── SUPPLIED DATA ──

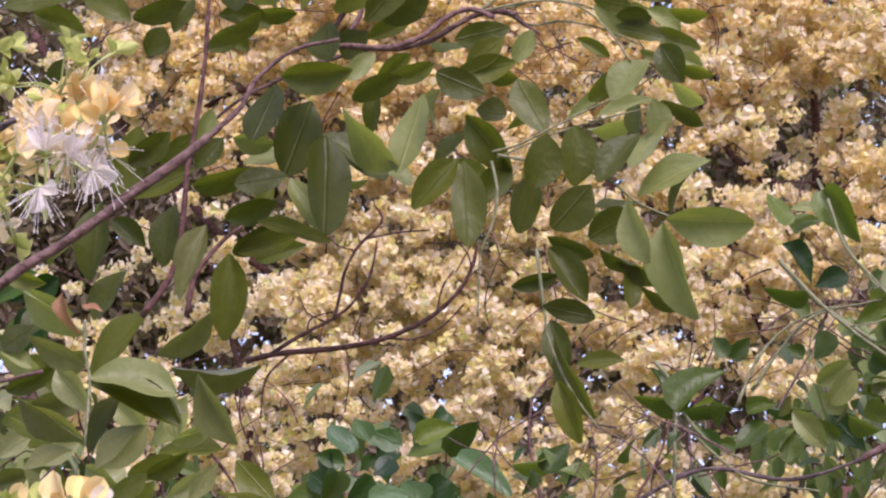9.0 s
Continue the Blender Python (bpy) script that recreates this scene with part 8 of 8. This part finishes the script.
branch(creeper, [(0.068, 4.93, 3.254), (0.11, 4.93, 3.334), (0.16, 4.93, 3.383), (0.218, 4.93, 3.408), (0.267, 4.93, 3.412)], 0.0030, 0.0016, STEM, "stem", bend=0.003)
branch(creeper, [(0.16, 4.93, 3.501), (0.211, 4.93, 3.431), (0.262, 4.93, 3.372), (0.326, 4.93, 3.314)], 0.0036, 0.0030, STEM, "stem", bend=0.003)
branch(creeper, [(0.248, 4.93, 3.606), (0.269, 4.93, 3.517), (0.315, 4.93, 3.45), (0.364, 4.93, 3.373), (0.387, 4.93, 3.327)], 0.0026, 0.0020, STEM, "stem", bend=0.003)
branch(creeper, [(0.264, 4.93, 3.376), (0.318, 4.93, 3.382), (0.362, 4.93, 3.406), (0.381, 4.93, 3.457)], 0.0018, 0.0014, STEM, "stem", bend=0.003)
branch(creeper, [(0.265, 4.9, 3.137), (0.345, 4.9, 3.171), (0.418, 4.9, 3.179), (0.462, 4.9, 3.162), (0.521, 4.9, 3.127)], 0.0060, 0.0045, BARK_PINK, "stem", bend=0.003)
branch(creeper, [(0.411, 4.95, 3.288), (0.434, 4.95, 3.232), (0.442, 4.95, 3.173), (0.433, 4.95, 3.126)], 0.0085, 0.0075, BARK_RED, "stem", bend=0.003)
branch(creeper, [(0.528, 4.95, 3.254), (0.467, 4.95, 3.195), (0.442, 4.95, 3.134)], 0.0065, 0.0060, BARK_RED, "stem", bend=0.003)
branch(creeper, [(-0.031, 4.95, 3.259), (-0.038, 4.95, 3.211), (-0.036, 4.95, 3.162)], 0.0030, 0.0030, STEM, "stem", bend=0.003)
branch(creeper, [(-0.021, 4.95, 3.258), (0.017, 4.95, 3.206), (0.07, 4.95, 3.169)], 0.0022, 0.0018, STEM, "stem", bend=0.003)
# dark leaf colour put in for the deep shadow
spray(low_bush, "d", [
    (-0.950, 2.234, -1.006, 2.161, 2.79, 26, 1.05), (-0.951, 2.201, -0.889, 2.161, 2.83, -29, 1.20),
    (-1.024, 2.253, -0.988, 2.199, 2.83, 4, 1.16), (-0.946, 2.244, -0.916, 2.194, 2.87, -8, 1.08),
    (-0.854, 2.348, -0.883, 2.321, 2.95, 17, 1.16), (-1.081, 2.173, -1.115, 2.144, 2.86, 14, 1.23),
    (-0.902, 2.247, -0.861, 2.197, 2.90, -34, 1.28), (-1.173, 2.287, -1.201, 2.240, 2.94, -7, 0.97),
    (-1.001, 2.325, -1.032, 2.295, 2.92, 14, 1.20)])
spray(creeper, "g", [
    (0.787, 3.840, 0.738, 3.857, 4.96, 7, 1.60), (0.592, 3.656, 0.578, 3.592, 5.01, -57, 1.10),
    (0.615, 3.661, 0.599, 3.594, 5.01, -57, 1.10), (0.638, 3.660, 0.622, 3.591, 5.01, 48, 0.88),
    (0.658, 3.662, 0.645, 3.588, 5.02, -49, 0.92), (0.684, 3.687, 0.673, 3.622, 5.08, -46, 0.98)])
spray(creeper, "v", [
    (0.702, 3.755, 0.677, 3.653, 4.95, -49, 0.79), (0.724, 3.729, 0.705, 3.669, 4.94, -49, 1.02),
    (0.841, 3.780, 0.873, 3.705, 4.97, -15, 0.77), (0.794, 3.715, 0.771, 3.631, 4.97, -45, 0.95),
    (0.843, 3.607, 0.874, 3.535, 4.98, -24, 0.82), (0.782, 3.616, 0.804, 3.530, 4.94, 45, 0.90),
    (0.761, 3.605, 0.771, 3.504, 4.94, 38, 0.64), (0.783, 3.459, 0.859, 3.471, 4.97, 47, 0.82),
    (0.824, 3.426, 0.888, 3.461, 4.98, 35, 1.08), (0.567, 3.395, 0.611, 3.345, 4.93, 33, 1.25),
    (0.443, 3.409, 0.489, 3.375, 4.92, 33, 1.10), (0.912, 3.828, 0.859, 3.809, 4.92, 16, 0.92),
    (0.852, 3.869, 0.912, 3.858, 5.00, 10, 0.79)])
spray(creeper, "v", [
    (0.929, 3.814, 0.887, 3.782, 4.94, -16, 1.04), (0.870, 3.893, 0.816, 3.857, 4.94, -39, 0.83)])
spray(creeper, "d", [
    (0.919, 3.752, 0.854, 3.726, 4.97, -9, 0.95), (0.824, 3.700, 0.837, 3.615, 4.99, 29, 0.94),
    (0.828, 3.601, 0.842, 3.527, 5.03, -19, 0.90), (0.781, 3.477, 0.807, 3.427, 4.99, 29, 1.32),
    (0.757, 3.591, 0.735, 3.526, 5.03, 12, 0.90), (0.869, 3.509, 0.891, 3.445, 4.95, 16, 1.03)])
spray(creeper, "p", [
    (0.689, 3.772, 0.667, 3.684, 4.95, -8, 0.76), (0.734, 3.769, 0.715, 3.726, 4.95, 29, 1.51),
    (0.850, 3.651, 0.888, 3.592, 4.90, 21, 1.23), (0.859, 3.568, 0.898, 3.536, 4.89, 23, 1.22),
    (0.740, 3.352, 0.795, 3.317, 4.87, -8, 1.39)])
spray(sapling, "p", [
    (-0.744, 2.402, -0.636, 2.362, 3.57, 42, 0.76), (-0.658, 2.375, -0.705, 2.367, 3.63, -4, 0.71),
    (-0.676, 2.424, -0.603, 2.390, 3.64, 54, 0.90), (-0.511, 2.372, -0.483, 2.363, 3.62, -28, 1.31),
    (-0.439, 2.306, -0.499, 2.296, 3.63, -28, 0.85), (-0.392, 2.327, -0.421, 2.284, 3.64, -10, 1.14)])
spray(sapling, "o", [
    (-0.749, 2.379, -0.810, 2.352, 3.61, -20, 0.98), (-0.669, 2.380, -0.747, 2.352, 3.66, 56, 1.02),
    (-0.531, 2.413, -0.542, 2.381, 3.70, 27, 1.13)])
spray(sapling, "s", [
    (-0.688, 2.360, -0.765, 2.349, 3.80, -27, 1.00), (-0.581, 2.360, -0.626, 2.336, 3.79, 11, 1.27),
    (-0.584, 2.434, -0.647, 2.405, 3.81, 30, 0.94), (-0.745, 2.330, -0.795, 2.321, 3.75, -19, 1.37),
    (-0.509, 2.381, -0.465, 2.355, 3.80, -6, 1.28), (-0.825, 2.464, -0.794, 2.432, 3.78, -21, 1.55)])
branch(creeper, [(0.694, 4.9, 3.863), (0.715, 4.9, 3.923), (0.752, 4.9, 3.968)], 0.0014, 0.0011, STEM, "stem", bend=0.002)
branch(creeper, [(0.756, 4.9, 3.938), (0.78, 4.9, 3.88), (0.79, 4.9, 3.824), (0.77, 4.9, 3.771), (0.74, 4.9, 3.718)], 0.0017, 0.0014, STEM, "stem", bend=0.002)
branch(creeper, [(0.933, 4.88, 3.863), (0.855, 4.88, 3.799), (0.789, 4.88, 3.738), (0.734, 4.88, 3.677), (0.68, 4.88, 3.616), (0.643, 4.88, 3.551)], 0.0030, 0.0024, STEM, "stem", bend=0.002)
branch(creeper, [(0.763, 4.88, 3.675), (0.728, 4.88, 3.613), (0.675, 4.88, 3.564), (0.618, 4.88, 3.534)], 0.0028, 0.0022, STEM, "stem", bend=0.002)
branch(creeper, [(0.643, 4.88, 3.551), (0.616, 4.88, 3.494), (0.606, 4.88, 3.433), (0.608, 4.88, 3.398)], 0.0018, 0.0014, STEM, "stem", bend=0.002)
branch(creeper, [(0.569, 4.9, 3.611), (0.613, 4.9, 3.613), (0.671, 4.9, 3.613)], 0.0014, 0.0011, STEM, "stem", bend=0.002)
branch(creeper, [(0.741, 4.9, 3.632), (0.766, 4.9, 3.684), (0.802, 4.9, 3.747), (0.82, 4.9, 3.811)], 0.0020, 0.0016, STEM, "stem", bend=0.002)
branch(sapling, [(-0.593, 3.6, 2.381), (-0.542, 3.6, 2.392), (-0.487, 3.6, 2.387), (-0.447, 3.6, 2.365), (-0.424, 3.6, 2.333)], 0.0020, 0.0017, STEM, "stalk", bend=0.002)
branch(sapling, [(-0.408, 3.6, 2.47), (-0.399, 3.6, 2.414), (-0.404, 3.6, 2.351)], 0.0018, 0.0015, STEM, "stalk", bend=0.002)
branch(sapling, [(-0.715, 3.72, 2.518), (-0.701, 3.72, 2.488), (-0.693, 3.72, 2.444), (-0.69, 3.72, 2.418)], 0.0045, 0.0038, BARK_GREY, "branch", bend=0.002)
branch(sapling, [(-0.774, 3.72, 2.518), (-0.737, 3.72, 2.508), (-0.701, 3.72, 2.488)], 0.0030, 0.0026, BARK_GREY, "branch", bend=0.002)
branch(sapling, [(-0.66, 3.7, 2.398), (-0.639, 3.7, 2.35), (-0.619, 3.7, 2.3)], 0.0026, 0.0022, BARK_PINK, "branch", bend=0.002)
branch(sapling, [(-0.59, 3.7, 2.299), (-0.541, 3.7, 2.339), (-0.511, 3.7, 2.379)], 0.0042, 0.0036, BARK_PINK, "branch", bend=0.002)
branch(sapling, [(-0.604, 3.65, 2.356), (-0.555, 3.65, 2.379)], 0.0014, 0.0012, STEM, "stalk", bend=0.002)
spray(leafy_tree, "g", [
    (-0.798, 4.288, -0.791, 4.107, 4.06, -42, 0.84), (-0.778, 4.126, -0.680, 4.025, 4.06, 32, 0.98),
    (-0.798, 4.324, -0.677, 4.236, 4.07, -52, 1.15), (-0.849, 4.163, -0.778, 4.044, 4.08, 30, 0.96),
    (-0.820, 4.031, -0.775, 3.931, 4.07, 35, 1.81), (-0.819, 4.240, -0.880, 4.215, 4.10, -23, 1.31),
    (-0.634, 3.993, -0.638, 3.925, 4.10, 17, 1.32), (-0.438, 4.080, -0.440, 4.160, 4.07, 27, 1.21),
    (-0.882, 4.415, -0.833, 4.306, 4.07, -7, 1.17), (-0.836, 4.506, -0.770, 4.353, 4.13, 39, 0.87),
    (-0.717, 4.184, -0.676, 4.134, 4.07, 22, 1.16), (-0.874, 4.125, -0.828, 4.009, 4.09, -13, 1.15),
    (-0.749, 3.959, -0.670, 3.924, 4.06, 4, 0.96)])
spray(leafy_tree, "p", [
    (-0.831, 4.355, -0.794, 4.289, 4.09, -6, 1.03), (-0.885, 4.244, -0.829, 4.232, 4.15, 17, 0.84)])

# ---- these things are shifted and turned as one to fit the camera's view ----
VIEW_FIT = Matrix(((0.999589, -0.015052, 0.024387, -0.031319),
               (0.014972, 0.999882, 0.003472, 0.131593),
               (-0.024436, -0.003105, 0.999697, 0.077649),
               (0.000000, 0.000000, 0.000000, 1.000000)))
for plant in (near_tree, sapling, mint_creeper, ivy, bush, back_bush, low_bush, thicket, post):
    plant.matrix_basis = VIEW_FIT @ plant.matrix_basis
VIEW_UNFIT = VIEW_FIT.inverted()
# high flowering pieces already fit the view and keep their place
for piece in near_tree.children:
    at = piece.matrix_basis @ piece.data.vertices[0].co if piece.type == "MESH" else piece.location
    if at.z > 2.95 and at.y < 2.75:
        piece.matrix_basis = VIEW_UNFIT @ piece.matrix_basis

───

### PROBLEM TO SOLVE
Pull every line containing "with" from the data.

### WORKED ANSWER
Continue the Blender Python (bpy) script that recreates this scene with part 8 of 8. This part finishes the script.